• _EXERCISE INSTRUCTIONS_:
Write out each line that follows exactly as it stands, without the pictures.

◇ ◇ ◇ ◇ ◇ ◇ ◇

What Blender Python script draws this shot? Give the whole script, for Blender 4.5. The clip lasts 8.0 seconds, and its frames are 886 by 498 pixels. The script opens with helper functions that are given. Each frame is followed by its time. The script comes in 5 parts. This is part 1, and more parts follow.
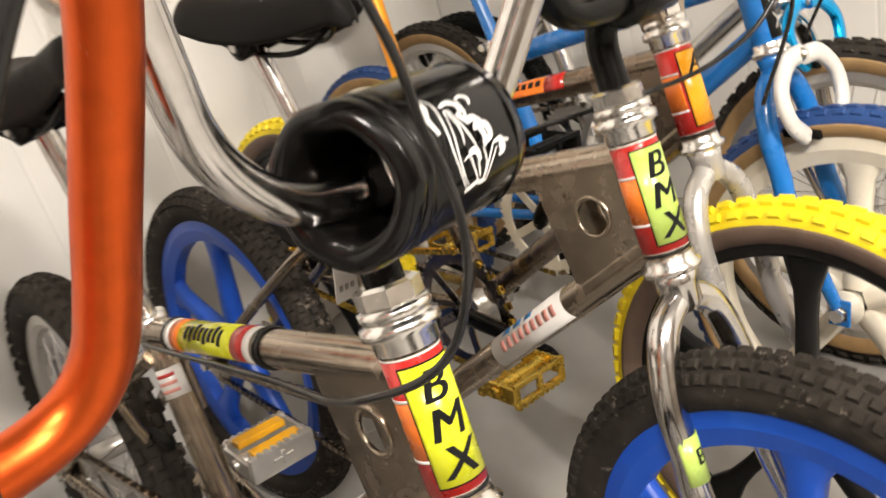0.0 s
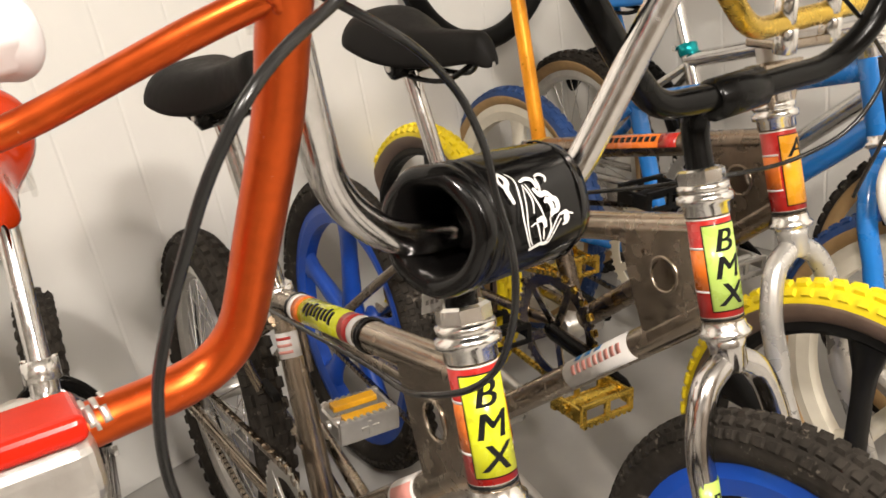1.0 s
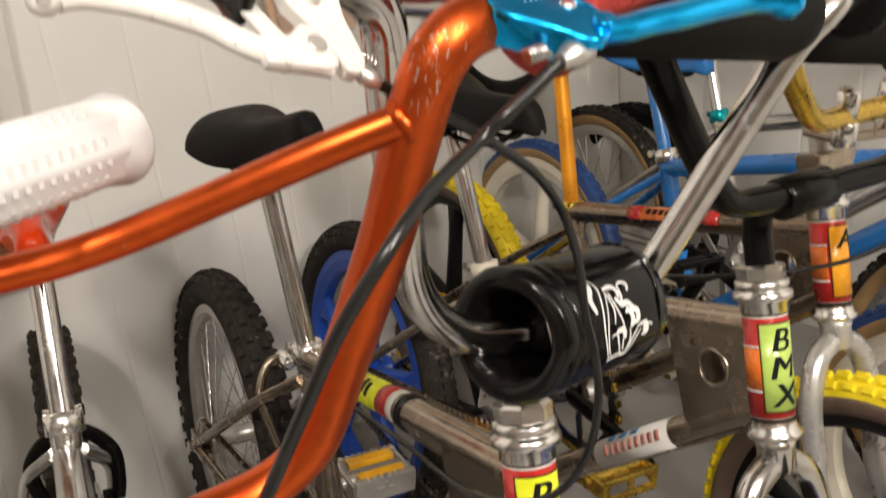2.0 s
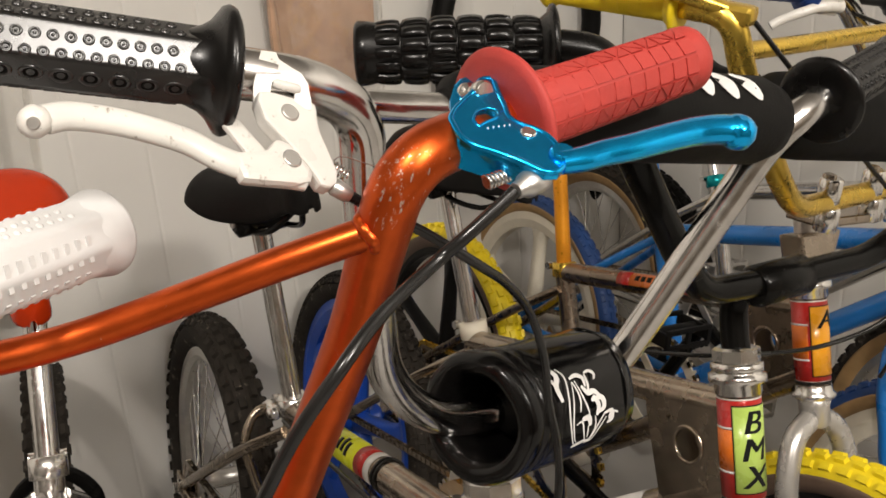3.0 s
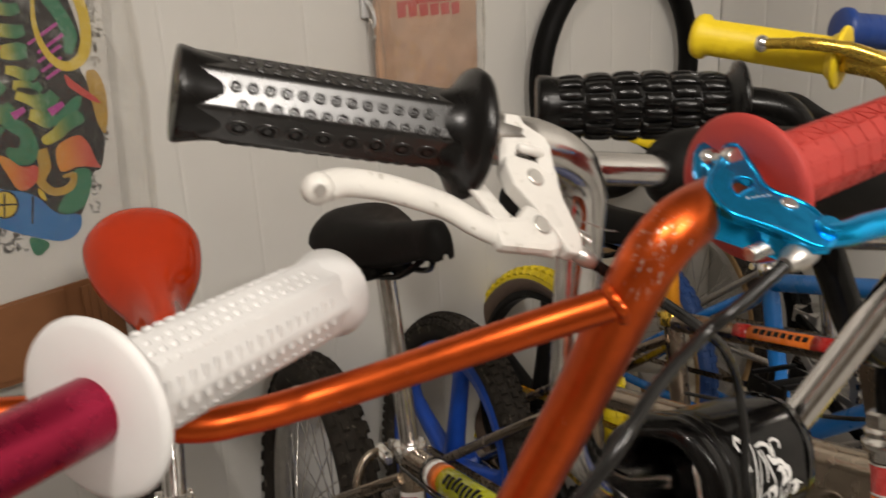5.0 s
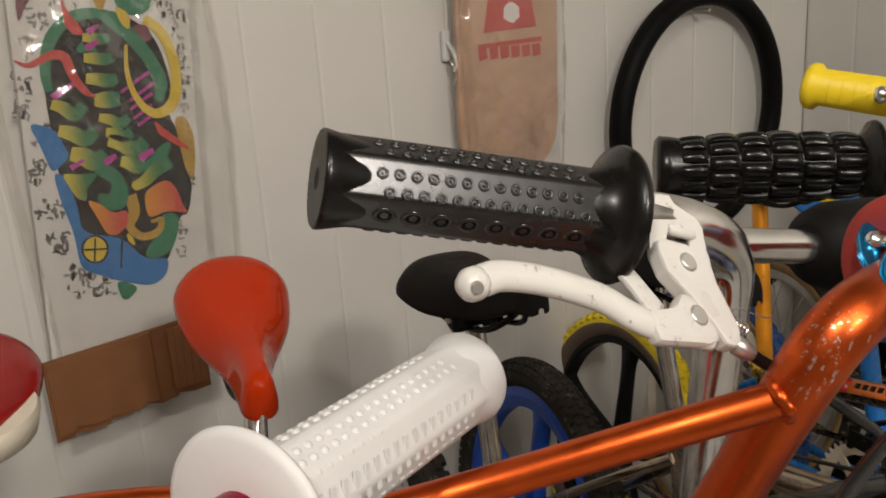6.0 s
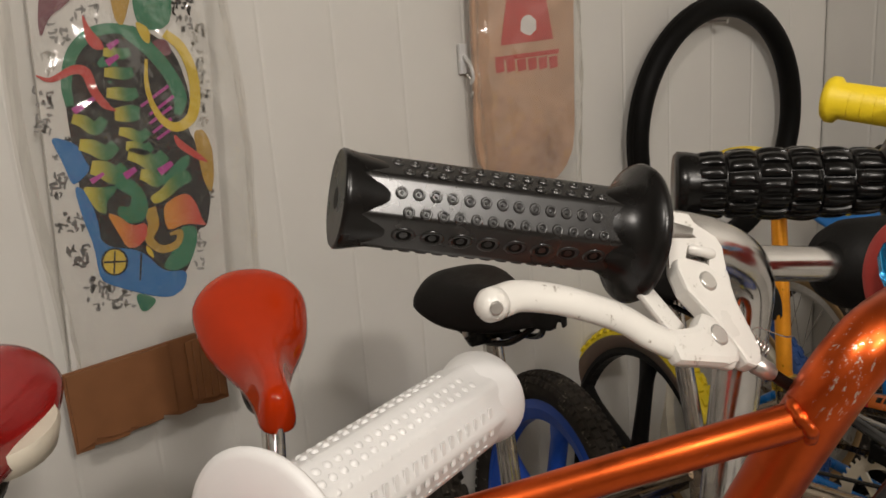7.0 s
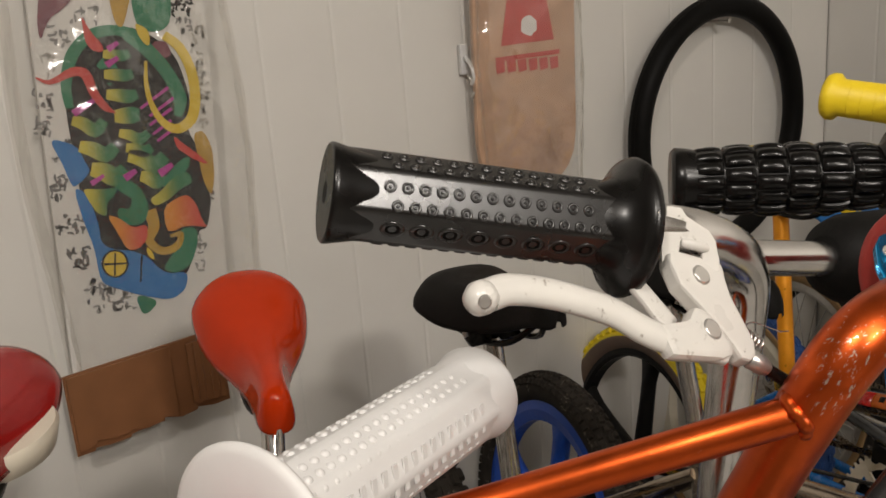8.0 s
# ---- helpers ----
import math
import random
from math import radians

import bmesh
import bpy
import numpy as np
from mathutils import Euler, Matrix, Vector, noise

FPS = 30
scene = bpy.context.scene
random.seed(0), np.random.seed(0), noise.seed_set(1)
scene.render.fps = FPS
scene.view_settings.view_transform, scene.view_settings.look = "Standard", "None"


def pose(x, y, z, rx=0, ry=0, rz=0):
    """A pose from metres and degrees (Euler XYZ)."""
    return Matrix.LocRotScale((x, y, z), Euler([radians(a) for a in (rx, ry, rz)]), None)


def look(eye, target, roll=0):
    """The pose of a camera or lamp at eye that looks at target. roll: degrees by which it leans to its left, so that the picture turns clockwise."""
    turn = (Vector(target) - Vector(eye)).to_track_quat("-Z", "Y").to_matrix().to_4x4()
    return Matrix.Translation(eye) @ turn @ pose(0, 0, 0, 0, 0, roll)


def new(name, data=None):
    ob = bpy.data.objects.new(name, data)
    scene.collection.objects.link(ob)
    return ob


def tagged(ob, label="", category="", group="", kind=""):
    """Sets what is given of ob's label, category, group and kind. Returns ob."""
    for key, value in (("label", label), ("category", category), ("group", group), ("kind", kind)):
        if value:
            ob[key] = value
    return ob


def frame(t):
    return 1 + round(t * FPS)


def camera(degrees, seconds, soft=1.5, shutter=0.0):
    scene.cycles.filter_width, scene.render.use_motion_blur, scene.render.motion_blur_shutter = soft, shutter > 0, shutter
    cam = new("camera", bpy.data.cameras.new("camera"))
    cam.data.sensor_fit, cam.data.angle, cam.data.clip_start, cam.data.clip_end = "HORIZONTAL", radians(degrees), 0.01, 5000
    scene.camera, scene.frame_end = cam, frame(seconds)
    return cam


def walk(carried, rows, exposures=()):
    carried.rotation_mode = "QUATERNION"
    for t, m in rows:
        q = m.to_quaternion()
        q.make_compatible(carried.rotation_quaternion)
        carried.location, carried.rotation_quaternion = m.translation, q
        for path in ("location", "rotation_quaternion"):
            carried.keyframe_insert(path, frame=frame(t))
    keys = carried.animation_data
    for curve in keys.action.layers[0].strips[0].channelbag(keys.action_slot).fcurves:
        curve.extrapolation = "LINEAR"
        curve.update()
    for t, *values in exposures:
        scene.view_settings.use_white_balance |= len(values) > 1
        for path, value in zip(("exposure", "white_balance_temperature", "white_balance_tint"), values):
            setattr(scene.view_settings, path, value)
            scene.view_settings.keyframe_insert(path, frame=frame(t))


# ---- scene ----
EXPOSURES = [(0.0, 1.38, 6500, 10), (1.0, 1.26, 6500, 10), (1.5, 0.96, 6500, 10), (2.0, 0.70, 6500, 10), (3.5, 0.34, 6500, 10), (5.0, 0.10, 6500, 10), (6.5, -0.06, 6500, 10), (8.0, -0.07, 6500, 10)]
cam = camera(52.7, 8.0, soft=1.6, shutter=0.5)
PATH = [
    (0.0, (-0.288, -0.297, 0.906), (1.032, 0.917, 0.02), -16.1),
    (0.5, (-0.307, -0.388, 0.965), (0.877, 0.973, 0.102), -13.8),
    (1.0, (-0.329, -0.398, 0.975), (0.794, 1.029, 0.137), -9.9),
    (1.5, (-0.341, -0.351, 0.989), (0.805, 1.06, 0.155), -8.4),
    (2.0, (-0.34, -0.339, 1.015), (0.817, 1.088, 0.227), -5.9),
    (2.2, (-0.338, -0.345, 1.033), (0.826, 1.091, 0.271), -5.4),
    (3.3, (-0.328, -0.358, 1.049), (0.846, 1.1, 0.346), -2.9),
    (3.5, (-0.331, -0.356, 1.048), (0.847, 1.105, 0.357), -2.9),
    (4.0, (-0.342, -0.342, 1.049), (0.836, 1.129, 0.377), -2.6),
    (4.5, (-0.358, -0.326, 1.051), (0.792, 1.167, 0.385), -2.4),
    (5.0, (-0.381, -0.301, 1.062), (0.714, 1.248, 0.427), -3.1),
    (5.2, (-0.387, -0.289, 1.068), (0.686, 1.279, 0.443), -3.2),
    (6.5, (-0.393, -0.261, 1.08), (0.581, 1.401, 0.542), -4.2),
    (7.0, (-0.393, -0.263, 1.082), (0.578, 1.401, 0.545), -4.2),
    (7.5, (-0.39, -0.265, 1.083), (0.58, 1.4, 0.548), -4.2),
    (8.0, (-0.388, -0.264, 1.078), (0.576, 1.406, 0.548), -4.5),
]
walk(cam, [(t, look(eye, target, roll)) for t, eye, target, roll in PATH], EXPOSURES)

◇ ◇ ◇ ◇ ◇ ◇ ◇

• _THE RESPONSE_:
What Blender Python script draws this shot? Give the whole script, for Blender 4.5. The clip lasts 8.0 seconds, and its frames are 886 by 498 pixels. The script opens with helper functions that are given. Each frame is followed by its time. The script comes in 5 parts. This is part 1, and more parts follow.
0.0 s
1.0 s
2.0 s
3.0 s
5.0 s
6.0 s
7.0 s
8.0 s
# ---- helpers ----
import math
import random
from math import radians

import bmesh
import bpy
import numpy as np
from mathutils import Euler, Matrix, Vector, noise

FPS = 30
scene = bpy.context.scene
random.seed(0), np.random.seed(0), noise.seed_set(1)
scene.render.fps = FPS
scene.view_settings.view_transform, scene.view_settings.look = "Standard", "None"


def pose(x, y, z, rx=0, ry=0, rz=0):
    """A pose from metres and degrees (Euler XYZ)."""
    return Matrix.LocRotScale((x, y, z), Euler([radians(a) for a in (rx, ry, rz)]), None)


def look(eye, target, roll=0):
    """The pose of a camera or lamp at eye that looks at target. roll: degrees by which it leans to its left, so that the picture turns clockwise."""
    turn = (Vector(target) - Vector(eye)).to_track_quat("-Z", "Y").to_matrix().to_4x4()
    return Matrix.Translation(eye) @ turn @ pose(0, 0, 0, 0, 0, roll)


def new(name, data=None):
    ob = bpy.data.objects.new(name, data)
    scene.collection.objects.link(ob)
    return ob


def tagged(ob, label="", category="", group="", kind=""):
    """Sets what is given of ob's label, category, group and kind. Returns ob."""
    for key, value in (("label", label), ("category", category), ("group", group), ("kind", kind)):
        if value:
            ob[key] = value
    return ob


def frame(t):
    return 1 + round(t * FPS)


def camera(degrees, seconds, soft=1.5, shutter=0.0):
    scene.cycles.filter_width, scene.render.use_motion_blur, scene.render.motion_blur_shutter = soft, shutter > 0, shutter
    cam = new("camera", bpy.data.cameras.new("camera"))
    cam.data.sensor_fit, cam.data.angle, cam.data.clip_start, cam.data.clip_end = "HORIZONTAL", radians(degrees), 0.01, 5000
    scene.camera, scene.frame_end = cam, frame(seconds)
    return cam


def walk(carried, rows, exposures=()):
    carried.rotation_mode = "QUATERNION"
    for t, m in rows:
        q = m.to_quaternion()
        q.make_compatible(carried.rotation_quaternion)
        carried.location, carried.rotation_quaternion = m.translation, q
        for path in ("location", "rotation_quaternion"):
            carried.keyframe_insert(path, frame=frame(t))
    keys = carried.animation_data
    for curve in keys.action.layers[0].strips[0].channelbag(keys.action_slot).fcurves:
        curve.extrapolation = "LINEAR"
        curve.update()
    for t, *values in exposures:
        scene.view_settings.use_white_balance |= len(values) > 1
        for path, value in zip(("exposure", "white_balance_temperature", "white_balance_tint"), values):
            setattr(scene.view_settings, path, value)
            scene.view_settings.keyframe_insert(path, frame=frame(t))


# ---- scene ----
EXPOSURES = [(0.0, 1.38, 6500, 10), (1.0, 1.26, 6500, 10), (1.5, 0.96, 6500, 10), (2.0, 0.70, 6500, 10), (3.5, 0.34, 6500, 10), (5.0, 0.10, 6500, 10), (6.5, -0.06, 6500, 10), (8.0, -0.07, 6500, 10)]
cam = camera(52.7, 8.0, soft=1.6, shutter=0.5)
PATH = [
    (0.0, (-0.288, -0.297, 0.906), (1.032, 0.917, 0.02), -16.1),
    (0.5, (-0.307, -0.388, 0.965), (0.877, 0.973, 0.102), -13.8),
    (1.0, (-0.329, -0.398, 0.975), (0.794, 1.029, 0.137), -9.9),
    (1.5, (-0.341, -0.351, 0.989), (0.805, 1.06, 0.155), -8.4),
    (2.0, (-0.34, -0.339, 1.015), (0.817, 1.088, 0.227), -5.9),
    (2.2, (-0.338, -0.345, 1.033), (0.826, 1.091, 0.271), -5.4),
    (3.3, (-0.328, -0.358, 1.049), (0.846, 1.1, 0.346), -2.9),
    (3.5, (-0.331, -0.356, 1.048), (0.847, 1.105, 0.357), -2.9),
    (4.0, (-0.342, -0.342, 1.049), (0.836, 1.129, 0.377), -2.6),
    (4.5, (-0.358, -0.326, 1.051), (0.792, 1.167, 0.385), -2.4),
    (5.0, (-0.381, -0.301, 1.062), (0.714, 1.248, 0.427), -3.1),
    (5.2, (-0.387, -0.289, 1.068), (0.686, 1.279, 0.443), -3.2),
    (6.5, (-0.393, -0.261, 1.08), (0.581, 1.401, 0.542), -4.2),
    (7.0, (-0.393, -0.263, 1.082), (0.578, 1.401, 0.545), -4.2),
    (7.5, (-0.39, -0.265, 1.083), (0.58, 1.4, 0.548), -4.2),
    (8.0, (-0.388, -0.264, 1.078), (0.576, 1.406, 0.548), -4.5),
]
walk(cam, [(t, look(eye, target, roll)) for t, eye, target, roll in PATH], EXPOSURES)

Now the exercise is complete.